# Material to process:
══════════════════════════════
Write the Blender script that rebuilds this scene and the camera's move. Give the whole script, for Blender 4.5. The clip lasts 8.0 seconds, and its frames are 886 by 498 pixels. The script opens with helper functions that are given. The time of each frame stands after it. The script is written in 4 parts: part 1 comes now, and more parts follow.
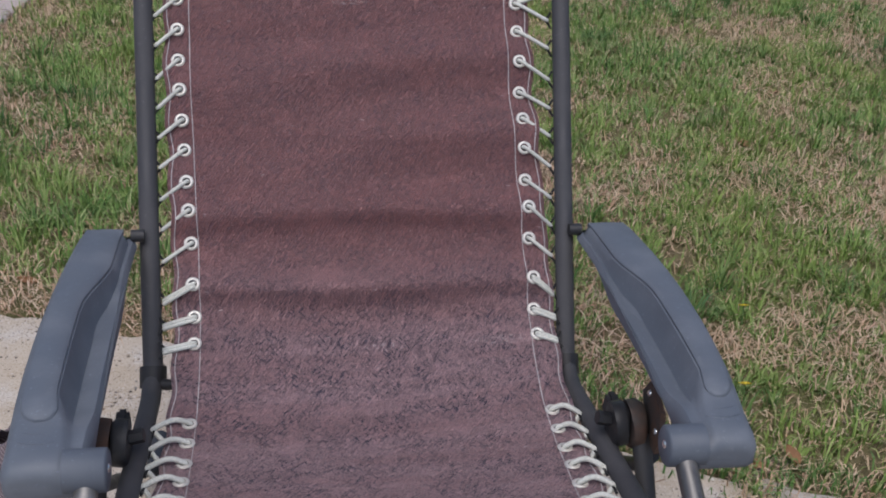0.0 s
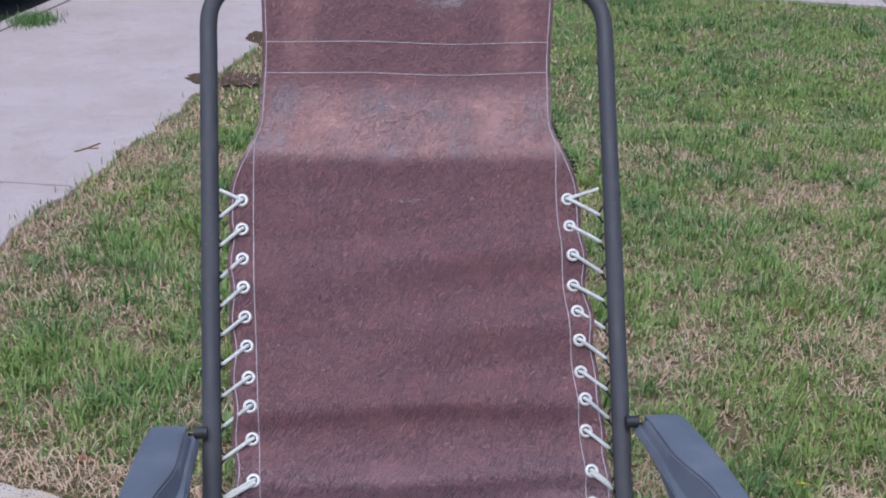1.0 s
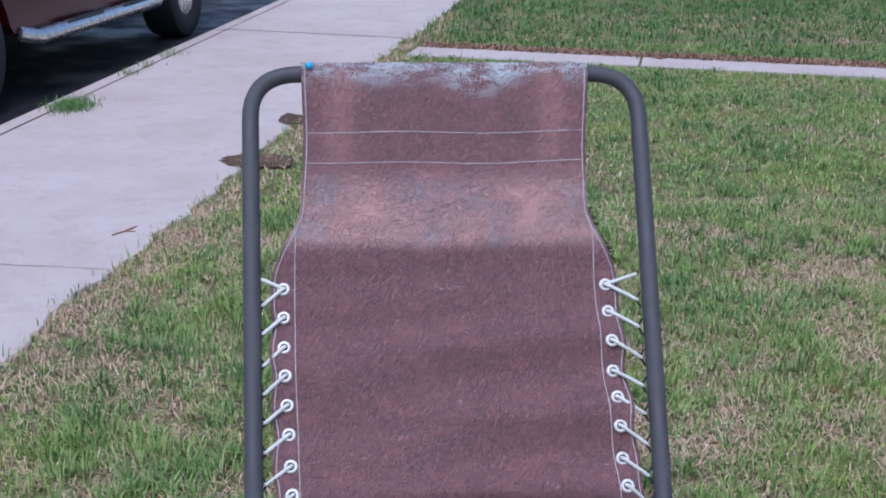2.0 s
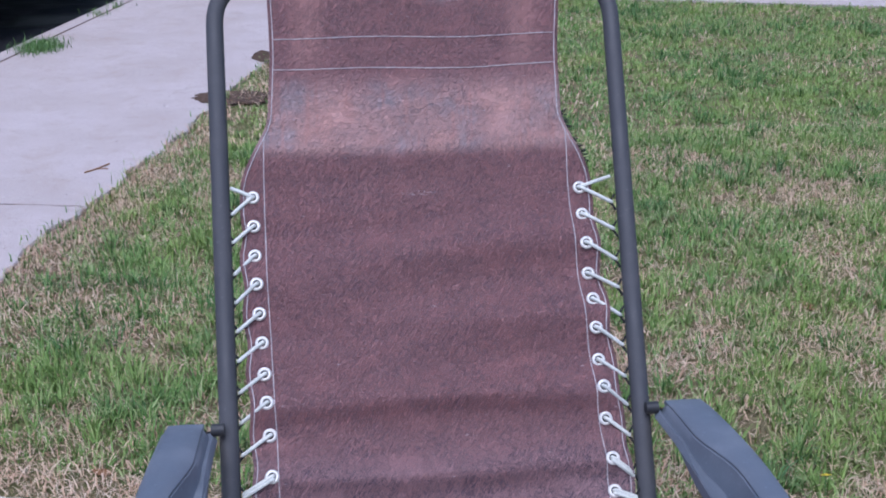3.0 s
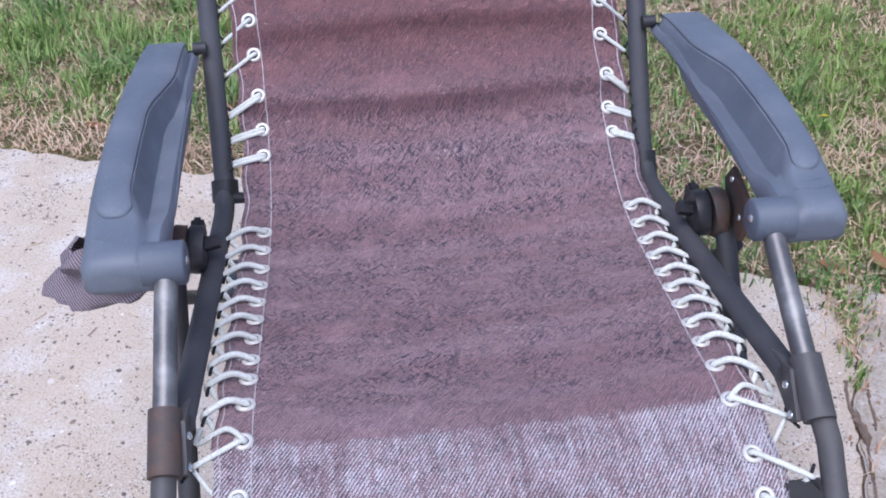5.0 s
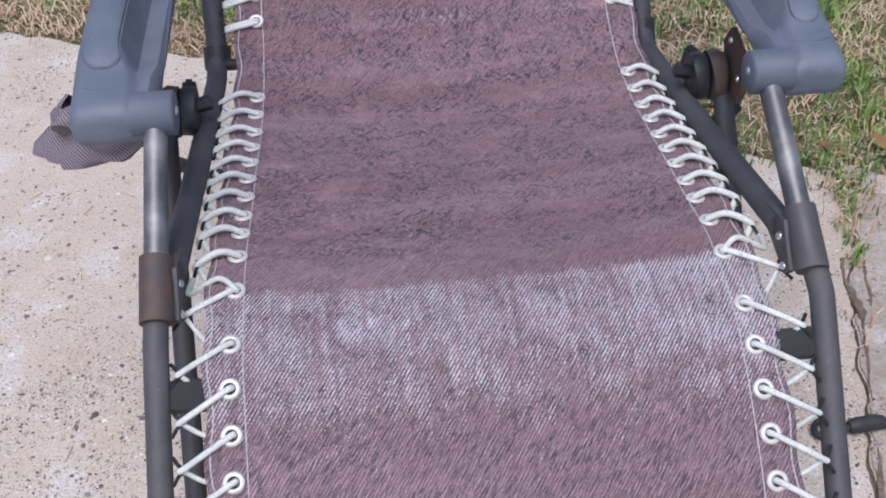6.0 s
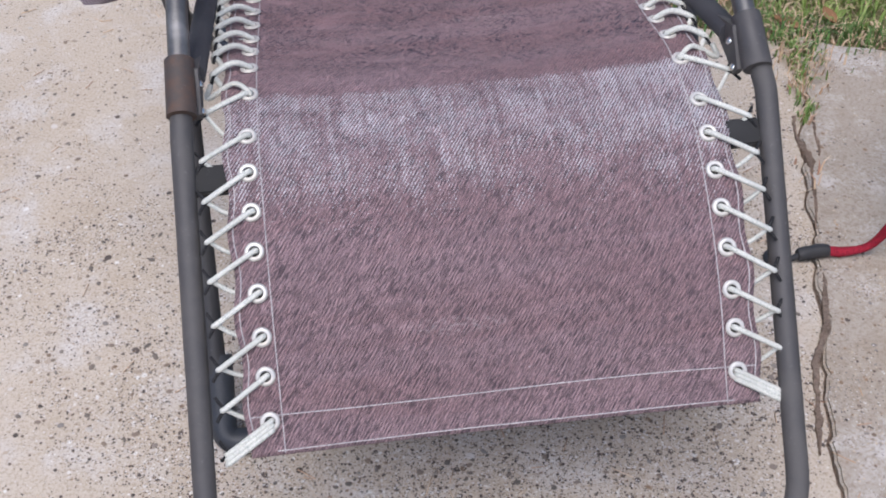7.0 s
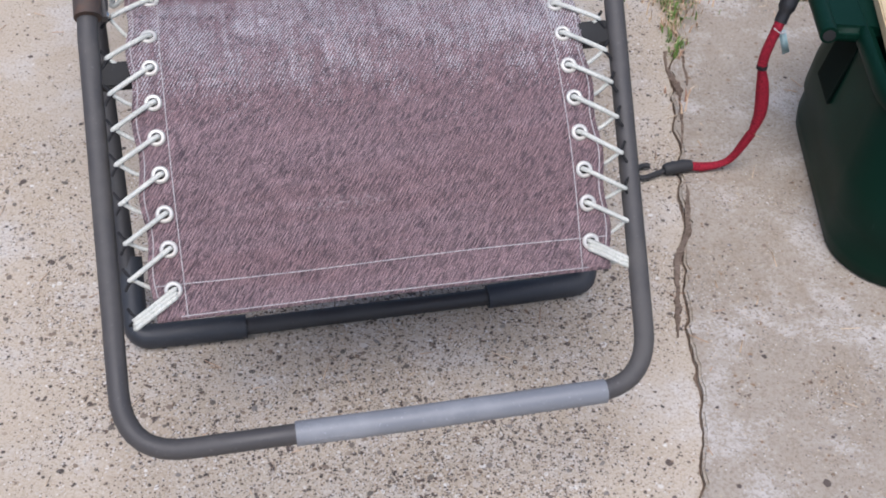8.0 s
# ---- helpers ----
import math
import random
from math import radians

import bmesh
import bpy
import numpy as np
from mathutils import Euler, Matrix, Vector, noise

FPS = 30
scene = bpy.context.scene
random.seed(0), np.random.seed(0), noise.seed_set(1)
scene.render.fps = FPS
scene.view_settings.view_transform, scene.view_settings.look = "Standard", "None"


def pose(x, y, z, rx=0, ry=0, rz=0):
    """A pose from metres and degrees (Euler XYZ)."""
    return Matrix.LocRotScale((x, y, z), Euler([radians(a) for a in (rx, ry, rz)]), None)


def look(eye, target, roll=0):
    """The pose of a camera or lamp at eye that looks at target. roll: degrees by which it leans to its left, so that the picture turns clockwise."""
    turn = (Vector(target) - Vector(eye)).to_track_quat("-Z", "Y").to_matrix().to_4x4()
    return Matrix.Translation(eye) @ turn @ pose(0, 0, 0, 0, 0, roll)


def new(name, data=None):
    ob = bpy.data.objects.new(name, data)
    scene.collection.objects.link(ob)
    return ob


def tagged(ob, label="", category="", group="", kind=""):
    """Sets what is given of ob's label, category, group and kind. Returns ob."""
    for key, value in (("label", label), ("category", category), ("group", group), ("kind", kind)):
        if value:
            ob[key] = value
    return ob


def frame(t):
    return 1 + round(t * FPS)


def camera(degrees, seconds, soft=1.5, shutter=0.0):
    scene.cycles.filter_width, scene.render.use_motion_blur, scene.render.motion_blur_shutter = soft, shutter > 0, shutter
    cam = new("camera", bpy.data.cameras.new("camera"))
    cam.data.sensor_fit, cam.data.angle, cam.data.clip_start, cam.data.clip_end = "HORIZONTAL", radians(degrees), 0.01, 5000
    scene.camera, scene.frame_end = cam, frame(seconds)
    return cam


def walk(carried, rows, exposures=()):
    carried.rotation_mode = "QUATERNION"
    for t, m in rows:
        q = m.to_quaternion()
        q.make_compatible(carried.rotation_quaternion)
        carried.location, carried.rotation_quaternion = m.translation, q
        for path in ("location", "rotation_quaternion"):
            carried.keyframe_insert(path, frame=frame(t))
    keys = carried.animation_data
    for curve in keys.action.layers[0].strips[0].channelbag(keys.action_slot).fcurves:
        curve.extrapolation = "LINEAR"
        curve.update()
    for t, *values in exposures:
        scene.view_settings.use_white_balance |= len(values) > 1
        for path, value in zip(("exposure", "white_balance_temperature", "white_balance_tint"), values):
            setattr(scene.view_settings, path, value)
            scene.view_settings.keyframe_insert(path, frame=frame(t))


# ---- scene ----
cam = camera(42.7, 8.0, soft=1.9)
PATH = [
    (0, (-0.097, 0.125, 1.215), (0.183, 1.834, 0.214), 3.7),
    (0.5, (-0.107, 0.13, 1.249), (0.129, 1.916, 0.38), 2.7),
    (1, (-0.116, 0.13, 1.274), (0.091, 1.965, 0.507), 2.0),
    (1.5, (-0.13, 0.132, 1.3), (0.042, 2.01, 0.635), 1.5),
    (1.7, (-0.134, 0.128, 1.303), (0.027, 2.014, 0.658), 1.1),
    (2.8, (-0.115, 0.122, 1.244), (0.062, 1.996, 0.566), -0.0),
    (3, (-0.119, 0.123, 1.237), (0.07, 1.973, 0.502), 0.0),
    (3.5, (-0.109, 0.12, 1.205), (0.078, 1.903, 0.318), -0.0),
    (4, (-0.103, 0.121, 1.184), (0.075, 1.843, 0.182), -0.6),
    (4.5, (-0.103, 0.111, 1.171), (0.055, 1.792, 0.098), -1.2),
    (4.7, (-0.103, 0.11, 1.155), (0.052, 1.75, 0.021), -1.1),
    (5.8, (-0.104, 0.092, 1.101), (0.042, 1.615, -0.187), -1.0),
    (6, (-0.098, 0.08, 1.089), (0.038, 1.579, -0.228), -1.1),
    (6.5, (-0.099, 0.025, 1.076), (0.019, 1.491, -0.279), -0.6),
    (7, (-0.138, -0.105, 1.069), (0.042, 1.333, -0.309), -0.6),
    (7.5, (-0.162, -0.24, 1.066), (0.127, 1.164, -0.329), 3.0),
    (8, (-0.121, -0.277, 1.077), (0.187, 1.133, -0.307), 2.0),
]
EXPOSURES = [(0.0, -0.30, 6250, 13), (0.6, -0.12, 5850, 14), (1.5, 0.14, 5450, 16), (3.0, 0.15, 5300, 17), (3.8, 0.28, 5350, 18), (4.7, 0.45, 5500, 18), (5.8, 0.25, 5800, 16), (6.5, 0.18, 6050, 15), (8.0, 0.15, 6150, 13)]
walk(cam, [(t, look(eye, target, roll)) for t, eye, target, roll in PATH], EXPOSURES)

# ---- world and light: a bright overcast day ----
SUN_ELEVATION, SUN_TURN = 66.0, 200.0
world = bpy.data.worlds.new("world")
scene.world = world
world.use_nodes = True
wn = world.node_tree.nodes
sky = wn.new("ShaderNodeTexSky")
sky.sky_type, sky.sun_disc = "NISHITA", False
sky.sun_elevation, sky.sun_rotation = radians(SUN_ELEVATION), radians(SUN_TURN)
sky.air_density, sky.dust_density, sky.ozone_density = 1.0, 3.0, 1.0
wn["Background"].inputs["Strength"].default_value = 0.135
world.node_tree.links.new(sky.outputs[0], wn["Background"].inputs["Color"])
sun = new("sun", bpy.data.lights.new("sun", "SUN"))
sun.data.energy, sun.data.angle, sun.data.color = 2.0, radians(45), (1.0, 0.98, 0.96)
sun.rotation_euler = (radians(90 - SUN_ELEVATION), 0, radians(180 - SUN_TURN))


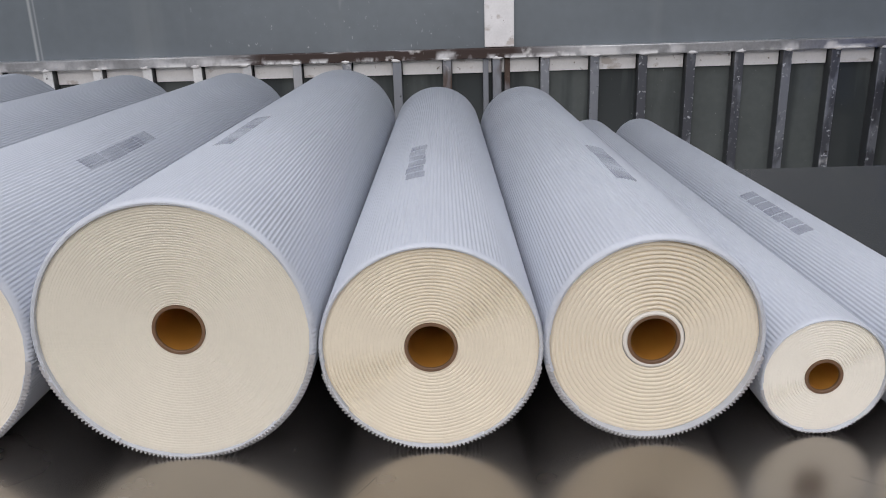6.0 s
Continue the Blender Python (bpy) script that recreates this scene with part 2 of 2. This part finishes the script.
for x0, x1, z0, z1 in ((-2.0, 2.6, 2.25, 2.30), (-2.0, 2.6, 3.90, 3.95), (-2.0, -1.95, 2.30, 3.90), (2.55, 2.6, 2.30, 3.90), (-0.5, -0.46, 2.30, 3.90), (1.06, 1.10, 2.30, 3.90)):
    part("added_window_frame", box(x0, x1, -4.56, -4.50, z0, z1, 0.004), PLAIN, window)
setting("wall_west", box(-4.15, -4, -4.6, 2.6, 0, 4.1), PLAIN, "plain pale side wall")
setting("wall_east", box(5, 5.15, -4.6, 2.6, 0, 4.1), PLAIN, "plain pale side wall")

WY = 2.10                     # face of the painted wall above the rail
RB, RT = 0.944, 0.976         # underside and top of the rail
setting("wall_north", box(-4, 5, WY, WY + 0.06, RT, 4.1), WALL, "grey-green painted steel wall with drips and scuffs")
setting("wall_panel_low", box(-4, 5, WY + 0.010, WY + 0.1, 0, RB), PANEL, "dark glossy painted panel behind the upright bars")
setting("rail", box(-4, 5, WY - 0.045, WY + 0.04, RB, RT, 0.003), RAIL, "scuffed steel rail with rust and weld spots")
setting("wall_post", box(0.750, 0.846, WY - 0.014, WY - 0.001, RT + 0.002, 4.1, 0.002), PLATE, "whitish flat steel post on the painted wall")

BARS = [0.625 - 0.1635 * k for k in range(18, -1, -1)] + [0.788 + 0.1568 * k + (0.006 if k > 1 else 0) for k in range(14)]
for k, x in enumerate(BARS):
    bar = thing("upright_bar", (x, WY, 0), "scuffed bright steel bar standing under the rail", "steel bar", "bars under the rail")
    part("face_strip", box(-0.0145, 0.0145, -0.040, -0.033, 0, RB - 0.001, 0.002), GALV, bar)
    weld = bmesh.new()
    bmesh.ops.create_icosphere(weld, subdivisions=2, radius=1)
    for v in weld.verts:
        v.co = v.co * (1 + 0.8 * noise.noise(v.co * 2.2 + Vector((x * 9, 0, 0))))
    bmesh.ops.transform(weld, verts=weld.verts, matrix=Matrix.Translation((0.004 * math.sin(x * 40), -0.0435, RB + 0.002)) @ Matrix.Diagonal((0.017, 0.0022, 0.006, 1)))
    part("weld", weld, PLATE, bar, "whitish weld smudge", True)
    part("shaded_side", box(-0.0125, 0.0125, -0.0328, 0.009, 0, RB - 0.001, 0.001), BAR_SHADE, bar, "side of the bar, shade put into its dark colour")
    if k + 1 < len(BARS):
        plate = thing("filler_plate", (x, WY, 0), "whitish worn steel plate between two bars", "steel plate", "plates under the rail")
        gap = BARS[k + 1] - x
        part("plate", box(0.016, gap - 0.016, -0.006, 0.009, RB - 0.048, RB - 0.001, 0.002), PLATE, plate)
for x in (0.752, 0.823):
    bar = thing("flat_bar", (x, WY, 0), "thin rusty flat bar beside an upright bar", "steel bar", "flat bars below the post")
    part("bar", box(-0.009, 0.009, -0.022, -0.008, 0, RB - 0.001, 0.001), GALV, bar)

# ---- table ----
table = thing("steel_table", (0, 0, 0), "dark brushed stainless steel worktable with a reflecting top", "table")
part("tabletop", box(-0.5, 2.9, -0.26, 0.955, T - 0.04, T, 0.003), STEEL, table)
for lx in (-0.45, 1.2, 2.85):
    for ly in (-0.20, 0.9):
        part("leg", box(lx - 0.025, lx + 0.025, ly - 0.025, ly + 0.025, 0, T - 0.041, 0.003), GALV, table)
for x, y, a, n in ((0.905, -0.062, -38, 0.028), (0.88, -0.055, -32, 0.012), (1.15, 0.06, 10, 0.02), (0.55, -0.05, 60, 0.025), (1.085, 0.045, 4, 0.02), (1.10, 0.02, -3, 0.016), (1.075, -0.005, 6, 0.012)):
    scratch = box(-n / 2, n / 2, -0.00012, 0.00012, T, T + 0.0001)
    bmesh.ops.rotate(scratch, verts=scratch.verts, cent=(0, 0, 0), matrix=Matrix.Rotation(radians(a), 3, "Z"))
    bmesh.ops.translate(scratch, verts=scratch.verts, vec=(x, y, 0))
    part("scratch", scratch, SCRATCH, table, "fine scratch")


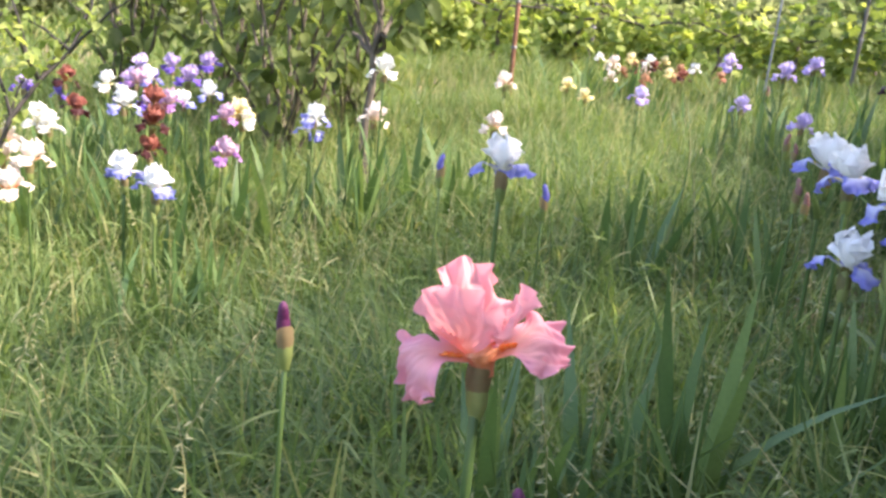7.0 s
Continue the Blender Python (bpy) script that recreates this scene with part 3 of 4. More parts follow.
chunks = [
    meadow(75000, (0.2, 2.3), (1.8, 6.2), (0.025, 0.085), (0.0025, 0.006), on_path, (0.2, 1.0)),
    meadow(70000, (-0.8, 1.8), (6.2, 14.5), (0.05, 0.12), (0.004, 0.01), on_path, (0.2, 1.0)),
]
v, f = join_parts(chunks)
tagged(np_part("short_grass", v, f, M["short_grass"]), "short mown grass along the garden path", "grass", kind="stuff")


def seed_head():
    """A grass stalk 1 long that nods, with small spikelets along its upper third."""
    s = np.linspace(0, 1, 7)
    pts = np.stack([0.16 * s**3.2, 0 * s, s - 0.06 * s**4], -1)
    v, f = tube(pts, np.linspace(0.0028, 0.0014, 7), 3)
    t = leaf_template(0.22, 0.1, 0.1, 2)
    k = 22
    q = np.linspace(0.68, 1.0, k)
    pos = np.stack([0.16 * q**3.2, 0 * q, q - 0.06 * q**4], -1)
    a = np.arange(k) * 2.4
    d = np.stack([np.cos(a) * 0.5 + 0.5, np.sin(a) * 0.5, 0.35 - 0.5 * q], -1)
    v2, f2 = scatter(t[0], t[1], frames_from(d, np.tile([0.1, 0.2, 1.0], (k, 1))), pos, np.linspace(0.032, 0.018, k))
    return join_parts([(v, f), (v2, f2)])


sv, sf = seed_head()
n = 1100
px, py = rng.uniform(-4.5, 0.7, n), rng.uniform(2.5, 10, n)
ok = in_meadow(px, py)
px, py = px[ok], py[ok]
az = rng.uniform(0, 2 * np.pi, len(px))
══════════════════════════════
# What the task asks:
Transcribe word for word the lines from the one holding "setattr(scene.view_settings, path, value)" through the one holding "scene.view_settings.keyframe_insert(path, frame=frame(t))". Include both, and add nothing.

# Final result:
            setattr(scene.view_settings, path, value)
            scene.view_settings.keyframe_insert(path, frame=frame(t))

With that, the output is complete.